**Objective:**
Without including any images, repeat the data exactly.

**Material provided:**
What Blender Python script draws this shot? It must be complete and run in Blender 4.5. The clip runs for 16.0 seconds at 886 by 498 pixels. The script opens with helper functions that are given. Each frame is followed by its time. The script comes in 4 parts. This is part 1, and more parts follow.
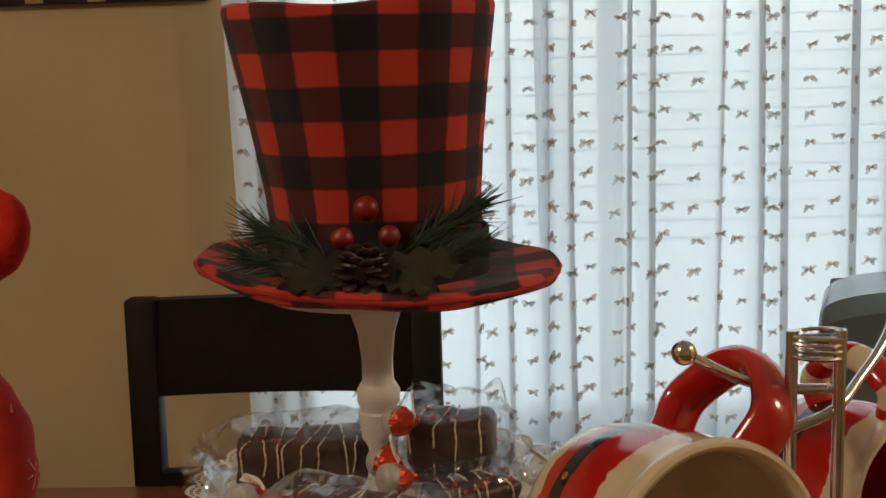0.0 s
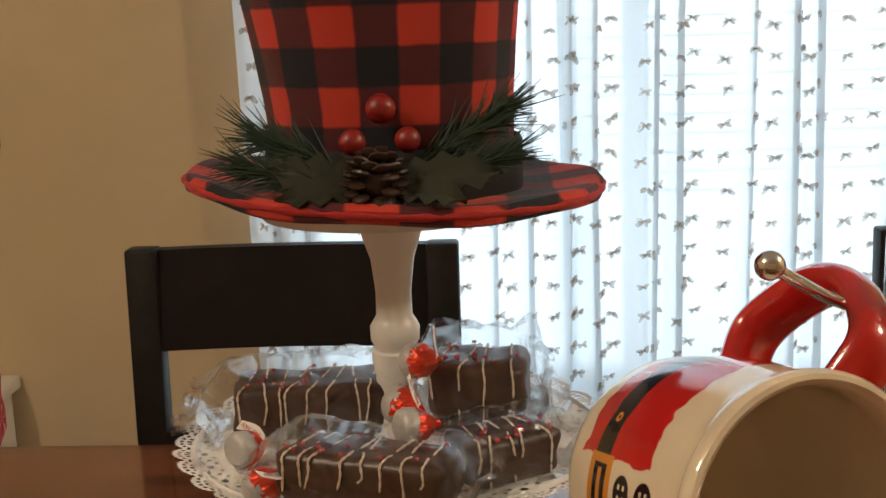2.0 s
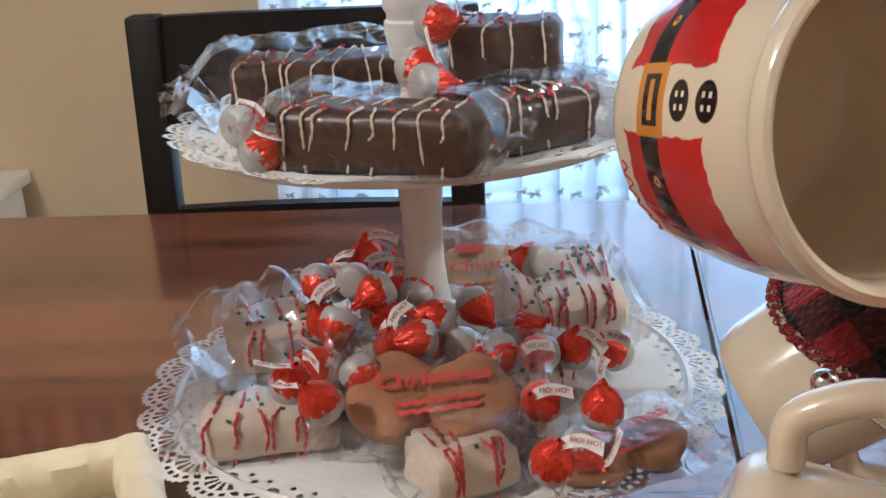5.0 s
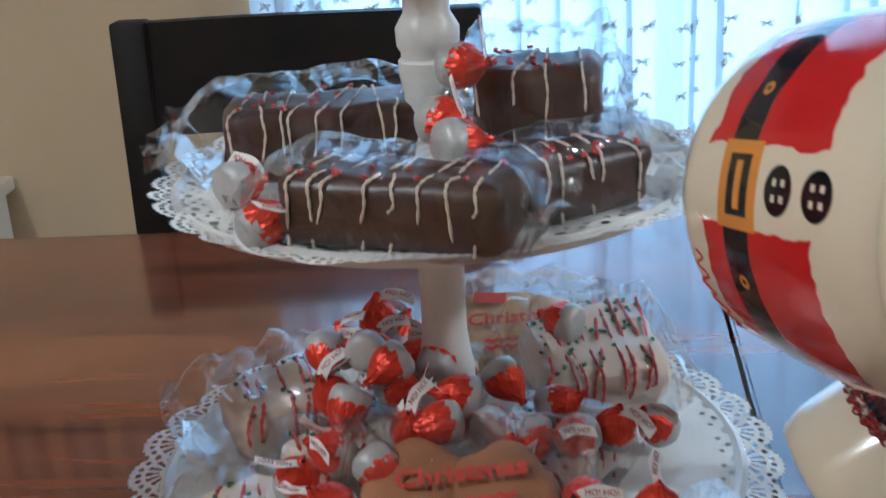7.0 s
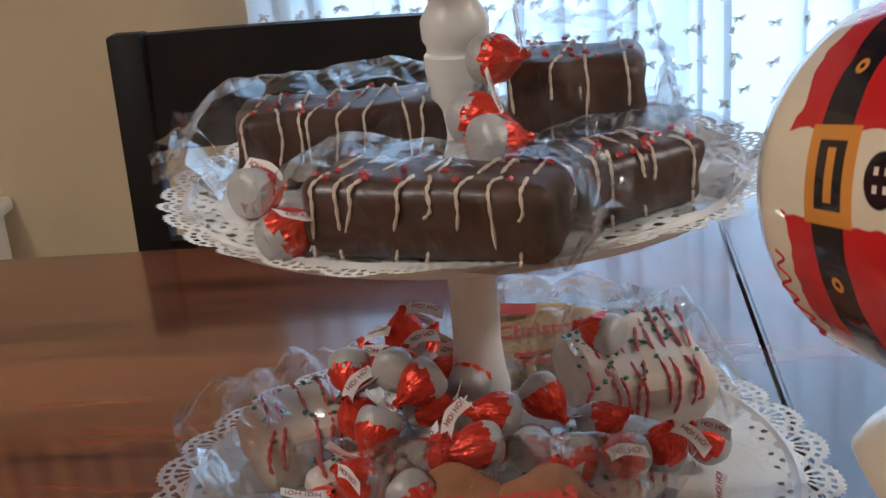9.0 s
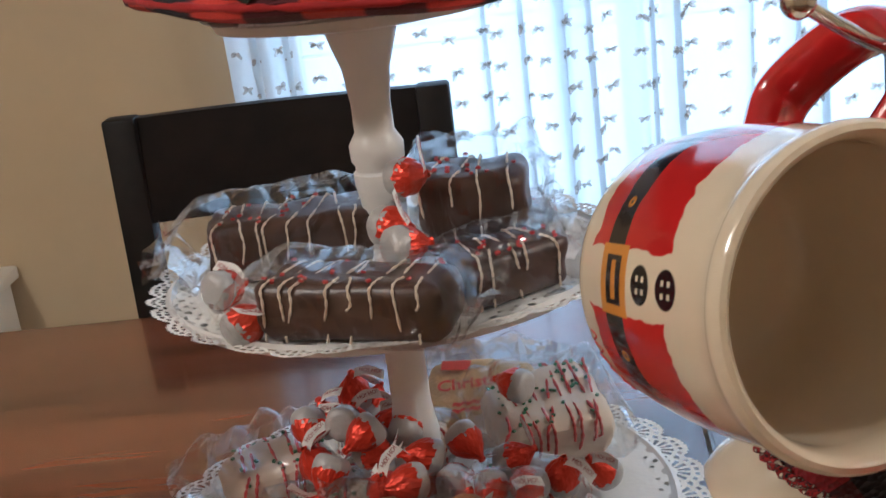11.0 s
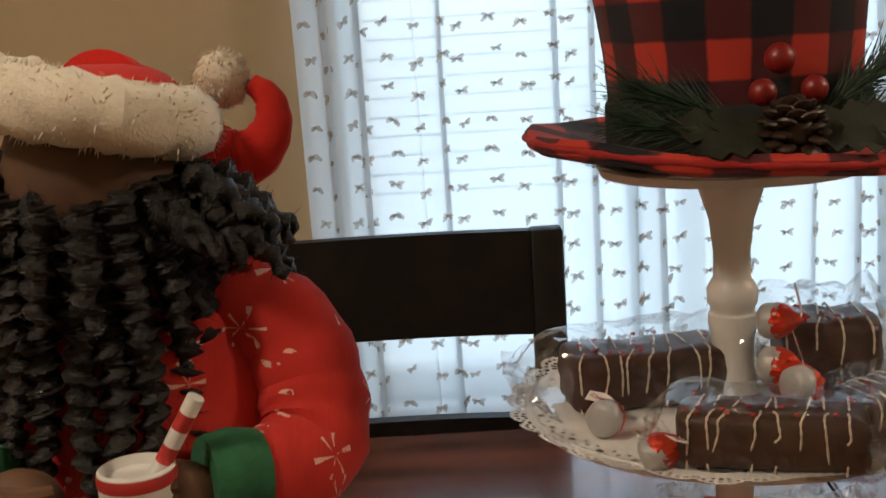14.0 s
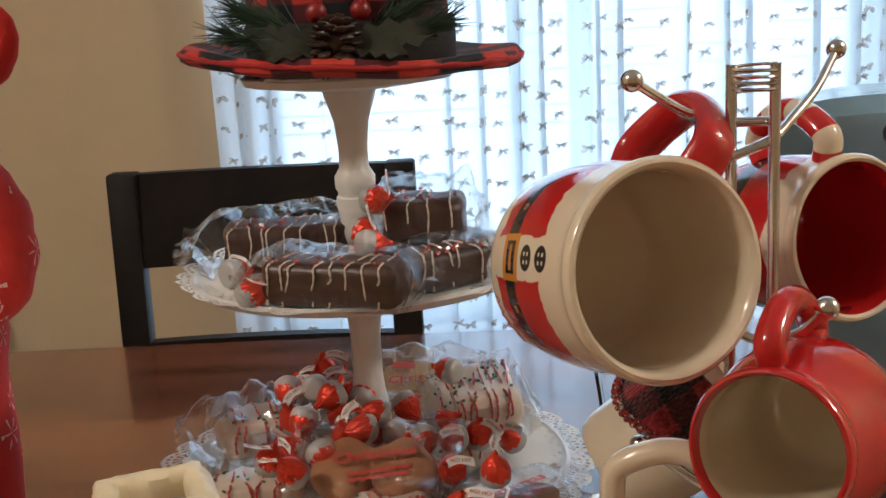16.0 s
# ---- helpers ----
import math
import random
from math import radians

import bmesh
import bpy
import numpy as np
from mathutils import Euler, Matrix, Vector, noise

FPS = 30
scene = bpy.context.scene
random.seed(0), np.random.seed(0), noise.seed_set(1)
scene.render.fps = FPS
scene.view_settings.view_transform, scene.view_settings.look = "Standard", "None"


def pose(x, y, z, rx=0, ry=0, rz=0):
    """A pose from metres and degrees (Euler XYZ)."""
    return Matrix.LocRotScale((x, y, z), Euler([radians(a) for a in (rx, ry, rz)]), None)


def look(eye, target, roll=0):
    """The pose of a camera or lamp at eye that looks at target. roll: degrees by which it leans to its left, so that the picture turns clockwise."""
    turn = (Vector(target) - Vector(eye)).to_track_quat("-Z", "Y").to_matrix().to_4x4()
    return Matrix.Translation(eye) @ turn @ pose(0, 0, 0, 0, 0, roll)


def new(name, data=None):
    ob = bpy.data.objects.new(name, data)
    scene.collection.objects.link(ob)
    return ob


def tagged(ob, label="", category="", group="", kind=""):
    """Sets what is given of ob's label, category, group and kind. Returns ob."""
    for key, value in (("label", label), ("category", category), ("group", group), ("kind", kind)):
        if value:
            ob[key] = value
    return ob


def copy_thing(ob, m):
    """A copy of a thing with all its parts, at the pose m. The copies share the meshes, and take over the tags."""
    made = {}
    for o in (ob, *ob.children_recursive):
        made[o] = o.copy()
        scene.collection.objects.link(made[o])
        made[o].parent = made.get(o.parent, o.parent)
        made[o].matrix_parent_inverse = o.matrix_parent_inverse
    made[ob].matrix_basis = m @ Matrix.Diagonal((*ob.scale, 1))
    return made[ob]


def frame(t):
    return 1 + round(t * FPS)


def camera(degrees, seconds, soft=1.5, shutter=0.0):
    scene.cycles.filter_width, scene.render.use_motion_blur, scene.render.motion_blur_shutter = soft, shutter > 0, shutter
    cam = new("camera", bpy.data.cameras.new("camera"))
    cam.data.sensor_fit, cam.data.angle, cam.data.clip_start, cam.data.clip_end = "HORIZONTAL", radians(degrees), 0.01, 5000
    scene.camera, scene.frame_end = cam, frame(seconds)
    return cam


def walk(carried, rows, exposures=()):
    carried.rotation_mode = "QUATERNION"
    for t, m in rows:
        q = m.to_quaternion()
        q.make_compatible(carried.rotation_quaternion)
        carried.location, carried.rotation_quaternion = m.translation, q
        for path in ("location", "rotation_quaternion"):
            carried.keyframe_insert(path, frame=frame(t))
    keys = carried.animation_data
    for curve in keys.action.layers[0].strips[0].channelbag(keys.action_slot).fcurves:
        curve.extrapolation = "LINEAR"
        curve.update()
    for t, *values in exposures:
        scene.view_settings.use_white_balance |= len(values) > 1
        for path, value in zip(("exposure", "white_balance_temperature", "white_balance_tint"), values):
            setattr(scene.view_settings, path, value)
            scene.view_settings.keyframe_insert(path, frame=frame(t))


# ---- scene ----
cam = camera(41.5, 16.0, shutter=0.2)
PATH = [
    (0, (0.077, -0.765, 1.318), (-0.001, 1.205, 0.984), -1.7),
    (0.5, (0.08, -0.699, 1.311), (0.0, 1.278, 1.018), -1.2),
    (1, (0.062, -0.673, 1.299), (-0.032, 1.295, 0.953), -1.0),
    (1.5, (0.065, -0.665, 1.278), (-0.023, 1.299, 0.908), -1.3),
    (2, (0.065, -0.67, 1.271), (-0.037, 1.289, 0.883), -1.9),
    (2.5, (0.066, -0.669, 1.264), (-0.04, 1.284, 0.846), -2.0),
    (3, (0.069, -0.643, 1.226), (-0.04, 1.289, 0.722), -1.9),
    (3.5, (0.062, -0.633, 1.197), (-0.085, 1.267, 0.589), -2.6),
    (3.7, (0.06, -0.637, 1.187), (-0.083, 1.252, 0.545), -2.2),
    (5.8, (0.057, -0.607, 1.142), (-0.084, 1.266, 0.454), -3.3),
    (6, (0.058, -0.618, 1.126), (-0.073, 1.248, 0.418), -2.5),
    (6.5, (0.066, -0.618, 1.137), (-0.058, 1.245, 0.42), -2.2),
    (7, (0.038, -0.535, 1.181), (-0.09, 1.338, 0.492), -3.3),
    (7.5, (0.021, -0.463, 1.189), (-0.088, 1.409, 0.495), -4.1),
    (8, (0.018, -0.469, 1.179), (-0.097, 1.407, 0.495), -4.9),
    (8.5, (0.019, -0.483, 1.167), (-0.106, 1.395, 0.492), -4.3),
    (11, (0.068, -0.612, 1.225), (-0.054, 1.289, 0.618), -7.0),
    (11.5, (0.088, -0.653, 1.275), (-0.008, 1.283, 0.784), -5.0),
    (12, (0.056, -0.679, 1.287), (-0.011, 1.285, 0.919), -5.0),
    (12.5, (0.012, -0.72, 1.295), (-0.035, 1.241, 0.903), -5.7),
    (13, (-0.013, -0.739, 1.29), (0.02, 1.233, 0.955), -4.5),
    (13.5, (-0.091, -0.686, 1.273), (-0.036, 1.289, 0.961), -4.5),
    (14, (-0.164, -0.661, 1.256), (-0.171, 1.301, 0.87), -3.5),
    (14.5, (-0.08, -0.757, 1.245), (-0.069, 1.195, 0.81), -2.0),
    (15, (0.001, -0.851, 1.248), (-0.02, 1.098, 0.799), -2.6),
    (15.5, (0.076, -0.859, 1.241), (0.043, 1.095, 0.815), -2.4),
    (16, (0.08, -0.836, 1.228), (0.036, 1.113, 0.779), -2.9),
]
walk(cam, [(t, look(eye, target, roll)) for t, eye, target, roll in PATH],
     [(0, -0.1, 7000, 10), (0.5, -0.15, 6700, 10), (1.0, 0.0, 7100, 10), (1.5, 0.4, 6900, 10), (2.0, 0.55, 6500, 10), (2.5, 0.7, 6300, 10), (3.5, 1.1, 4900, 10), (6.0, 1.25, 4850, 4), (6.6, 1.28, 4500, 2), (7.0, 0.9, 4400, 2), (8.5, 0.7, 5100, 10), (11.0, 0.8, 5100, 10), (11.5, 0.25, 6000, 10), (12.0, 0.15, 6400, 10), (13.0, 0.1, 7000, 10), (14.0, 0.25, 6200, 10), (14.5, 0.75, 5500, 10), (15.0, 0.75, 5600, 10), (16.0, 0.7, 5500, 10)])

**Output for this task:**
What Blender Python script draws this shot? It must be complete and run in Blender 4.5. The clip runs for 16.0 seconds at 886 by 498 pixels. The script opens with helper functions that are given. Each frame is followed by its time. The script comes in 4 parts. This is part 1, and more parts follow.
0.0 s
2.0 s
5.0 s
7.0 s
9.0 s
11.0 s
14.0 s
16.0 s
# ---- helpers ----
import math
import random
from math import radians

import bmesh
import bpy
import numpy as np
from mathutils import Euler, Matrix, Vector, noise

FPS = 30
scene = bpy.context.scene
random.seed(0), np.random.seed(0), noise.seed_set(1)
scene.render.fps = FPS
scene.view_settings.view_transform, scene.view_settings.look = "Standard", "None"


def pose(x, y, z, rx=0, ry=0, rz=0):
    """A pose from metres and degrees (Euler XYZ)."""
    return Matrix.LocRotScale((x, y, z), Euler([radians(a) for a in (rx, ry, rz)]), None)


def look(eye, target, roll=0):
    """The pose of a camera or lamp at eye that looks at target. roll: degrees by which it leans to its left, so that the picture turns clockwise."""
    turn = (Vector(target) - Vector(eye)).to_track_quat("-Z", "Y").to_matrix().to_4x4()
    return Matrix.Translation(eye) @ turn @ pose(0, 0, 0, 0, 0, roll)


def new(name, data=None):
    ob = bpy.data.objects.new(name, data)
    scene.collection.objects.link(ob)
    return ob


def tagged(ob, label="", category="", group="", kind=""):
    """Sets what is given of ob's label, category, group and kind. Returns ob."""
    for key, value in (("label", label), ("category", category), ("group", group), ("kind", kind)):
        if value:
            ob[key] = value
    return ob


def copy_thing(ob, m):
    """A copy of a thing with all its parts, at the pose m. The copies share the meshes, and take over the tags."""
    made = {}
    for o in (ob, *ob.children_recursive):
        made[o] = o.copy()
        scene.collection.objects.link(made[o])
        made[o].parent = made.get(o.parent, o.parent)
        made[o].matrix_parent_inverse = o.matrix_parent_inverse
    made[ob].matrix_basis = m @ Matrix.Diagonal((*ob.scale, 1))
    return made[ob]


def frame(t):
    return 1 + round(t * FPS)


def camera(degrees, seconds, soft=1.5, shutter=0.0):
    scene.cycles.filter_width, scene.render.use_motion_blur, scene.render.motion_blur_shutter = soft, shutter > 0, shutter
    cam = new("camera", bpy.data.cameras.new("camera"))
    cam.data.sensor_fit, cam.data.angle, cam.data.clip_start, cam.data.clip_end = "HORIZONTAL", radians(degrees), 0.01, 5000
    scene.camera, scene.frame_end = cam, frame(seconds)
    return cam


def walk(carried, rows, exposures=()):
    carried.rotation_mode = "QUATERNION"
    for t, m in rows:
        q = m.to_quaternion()
        q.make_compatible(carried.rotation_quaternion)
        carried.location, carried.rotation_quaternion = m.translation, q
        for path in ("location", "rotation_quaternion"):
            carried.keyframe_insert(path, frame=frame(t))
    keys = carried.animation_data
    for curve in keys.action.layers[0].strips[0].channelbag(keys.action_slot).fcurves:
        curve.extrapolation = "LINEAR"
        curve.update()
    for t, *values in exposures:
        scene.view_settings.use_white_balance |= len(values) > 1
        for path, value in zip(("exposure", "white_balance_temperature", "white_balance_tint"), values):
            setattr(scene.view_settings, path, value)
            scene.view_settings.keyframe_insert(path, frame=frame(t))


# ---- scene ----
cam = camera(41.5, 16.0, shutter=0.2)
PATH = [
    (0, (0.077, -0.765, 1.318), (-0.001, 1.205, 0.984), -1.7),
    (0.5, (0.08, -0.699, 1.311), (0.0, 1.278, 1.018), -1.2),
    (1, (0.062, -0.673, 1.299), (-0.032, 1.295, 0.953), -1.0),
    (1.5, (0.065, -0.665, 1.278), (-0.023, 1.299, 0.908), -1.3),
    (2, (0.065, -0.67, 1.271), (-0.037, 1.289, 0.883), -1.9),
    (2.5, (0.066, -0.669, 1.264), (-0.04, 1.284, 0.846), -2.0),
    (3, (0.069, -0.643, 1.226), (-0.04, 1.289, 0.722), -1.9),
    (3.5, (0.062, -0.633, 1.197), (-0.085, 1.267, 0.589), -2.6),
    (3.7, (0.06, -0.637, 1.187), (-0.083, 1.252, 0.545), -2.2),
    (5.8, (0.057, -0.607, 1.142), (-0.084, 1.266, 0.454), -3.3),
    (6, (0.058, -0.618, 1.126), (-0.073, 1.248, 0.418), -2.5),
    (6.5, (0.066, -0.618, 1.137), (-0.058, 1.245, 0.42), -2.2),
    (7, (0.038, -0.535, 1.181), (-0.09, 1.338, 0.492), -3.3),
    (7.5, (0.021, -0.463, 1.189), (-0.088, 1.409, 0.495), -4.1),
    (8, (0.018, -0.469, 1.179), (-0.097, 1.407, 0.495), -4.9),
    (8.5, (0.019, -0.483, 1.167), (-0.106, 1.395, 0.492), -4.3),
    (11, (0.068, -0.612, 1.225), (-0.054, 1.289, 0.618), -7.0),
    (11.5, (0.088, -0.653, 1.275), (-0.008, 1.283, 0.784), -5.0),
    (12, (0.056, -0.679, 1.287), (-0.011, 1.285, 0.919), -5.0),
    (12.5, (0.012, -0.72, 1.295), (-0.035, 1.241, 0.903), -5.7),
    (13, (-0.013, -0.739, 1.29), (0.02, 1.233, 0.955), -4.5),
    (13.5, (-0.091, -0.686, 1.273), (-0.036, 1.289, 0.961), -4.5),
    (14, (-0.164, -0.661, 1.256), (-0.171, 1.301, 0.87), -3.5),
    (14.5, (-0.08, -0.757, 1.245), (-0.069, 1.195, 0.81), -2.0),
    (15, (0.001, -0.851, 1.248), (-0.02, 1.098, 0.799), -2.6),
    (15.5, (0.076, -0.859, 1.241), (0.043, 1.095, 0.815), -2.4),
    (16, (0.08, -0.836, 1.228), (0.036, 1.113, 0.779), -2.9),
]
walk(cam, [(t, look(eye, target, roll)) for t, eye, target, roll in PATH],
     [(0, -0.1, 7000, 10), (0.5, -0.15, 6700, 10), (1.0, 0.0, 7100, 10), (1.5, 0.4, 6900, 10), (2.0, 0.55, 6500, 10), (2.5, 0.7, 6300, 10), (3.5, 1.1, 4900, 10), (6.0, 1.25, 4850, 4), (6.6, 1.28, 4500, 2), (7.0, 0.9, 4400, 2), (8.5, 0.7, 5100, 10), (11.0, 0.8, 5100, 10), (11.5, 0.25, 6000, 10), (12.0, 0.15, 6400, 10), (13.0, 0.1, 7000, 10), (14.0, 0.25, 6200, 10), (14.5, 0.75, 5500, 10), (15.0, 0.75, 5600, 10), (16.0, 0.7, 5500, 10)])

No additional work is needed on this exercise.